* TASK *
Output the records exactly. Include every line.

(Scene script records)
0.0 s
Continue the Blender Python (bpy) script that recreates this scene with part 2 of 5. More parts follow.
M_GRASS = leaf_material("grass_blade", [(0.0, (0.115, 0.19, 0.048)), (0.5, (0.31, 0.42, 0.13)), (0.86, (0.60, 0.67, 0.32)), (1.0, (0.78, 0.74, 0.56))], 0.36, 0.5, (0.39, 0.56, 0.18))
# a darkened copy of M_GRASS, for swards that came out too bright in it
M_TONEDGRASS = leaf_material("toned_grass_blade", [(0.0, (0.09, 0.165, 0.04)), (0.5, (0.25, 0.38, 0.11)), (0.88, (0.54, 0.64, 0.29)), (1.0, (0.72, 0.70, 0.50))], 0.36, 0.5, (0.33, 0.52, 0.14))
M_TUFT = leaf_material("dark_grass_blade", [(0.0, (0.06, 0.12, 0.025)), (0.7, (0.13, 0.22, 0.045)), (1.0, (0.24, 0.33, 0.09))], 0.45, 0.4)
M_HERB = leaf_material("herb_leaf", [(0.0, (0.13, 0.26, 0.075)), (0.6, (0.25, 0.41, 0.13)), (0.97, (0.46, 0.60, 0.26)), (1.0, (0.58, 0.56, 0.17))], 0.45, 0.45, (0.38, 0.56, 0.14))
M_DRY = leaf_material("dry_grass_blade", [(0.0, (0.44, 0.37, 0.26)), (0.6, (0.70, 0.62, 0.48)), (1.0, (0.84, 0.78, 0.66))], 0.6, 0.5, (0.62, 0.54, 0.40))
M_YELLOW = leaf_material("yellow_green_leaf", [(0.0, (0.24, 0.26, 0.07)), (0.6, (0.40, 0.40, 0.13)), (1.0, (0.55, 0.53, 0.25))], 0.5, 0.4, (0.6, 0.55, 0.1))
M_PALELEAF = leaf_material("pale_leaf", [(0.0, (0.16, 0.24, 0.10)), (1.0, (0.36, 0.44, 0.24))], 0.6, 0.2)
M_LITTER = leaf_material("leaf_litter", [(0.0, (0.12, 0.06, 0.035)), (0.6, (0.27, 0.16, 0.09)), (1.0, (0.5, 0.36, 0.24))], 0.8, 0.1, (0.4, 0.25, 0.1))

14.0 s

* SOLUTION *
0.0 s
Continue the Blender Python (bpy) script that recreates this scene with part 2 of 5. More parts follow.
M_GRASS = leaf_material("grass_blade", [(0.0, (0.115, 0.19, 0.048)), (0.5, (0.31, 0.42, 0.13)), (0.86, (0.60, 0.67, 0.32)), (1.0, (0.78, 0.74, 0.56))], 0.36, 0.5, (0.39, 0.56, 0.18))
# a darkened copy of M_GRASS, for swards that came out too bright in it
M_TONEDGRASS = leaf_material("toned_grass_blade", [(0.0, (0.09, 0.165, 0.04)), (0.5, (0.25, 0.38, 0.11)), (0.88, (0.54, 0.64, 0.29)), (1.0, (0.72, 0.70, 0.50))], 0.36, 0.5, (0.33, 0.52, 0.14))
M_TUFT = leaf_material("dark_grass_blade", [(0.0, (0.06, 0.12, 0.025)), (0.7, (0.13, 0.22, 0.045)), (1.0, (0.24, 0.33, 0.09))], 0.45, 0.4)
M_HERB = leaf_material("herb_leaf", [(0.0, (0.13, 0.26, 0.075)), (0.6, (0.25, 0.41, 0.13)), (0.97, (0.46, 0.60, 0.26)), (1.0, (0.58, 0.56, 0.17))], 0.45, 0.45, (0.38, 0.56, 0.14))
M_DRY = leaf_material("dry_grass_blade", [(0.0, (0.44, 0.37, 0.26)), (0.6, (0.70, 0.62, 0.48)), (1.0, (0.84, 0.78, 0.66))], 0.6, 0.5, (0.62, 0.54, 0.40))
M_YELLOW = leaf_material("yellow_green_leaf", [(0.0, (0.24, 0.26, 0.07)), (0.6, (0.40, 0.40, 0.13)), (1.0, (0.55, 0.53, 0.25))], 0.5, 0.4, (0.6, 0.55, 0.1))
M_PALELEAF = leaf_material("pale_leaf", [(0.0, (0.16, 0.24, 0.10)), (1.0, (0.36, 0.44, 0.24))], 0.6, 0.2)
M_LITTER = leaf_material("leaf_litter", [(0.0, (0.12, 0.06, 0.035)), (0.6, (0.27, 0.16, 0.09)), (1.0, (0.5, 0.36, 0.24))], 0.8, 0.1, (0.4, 0.25, 0.1))

14.0 s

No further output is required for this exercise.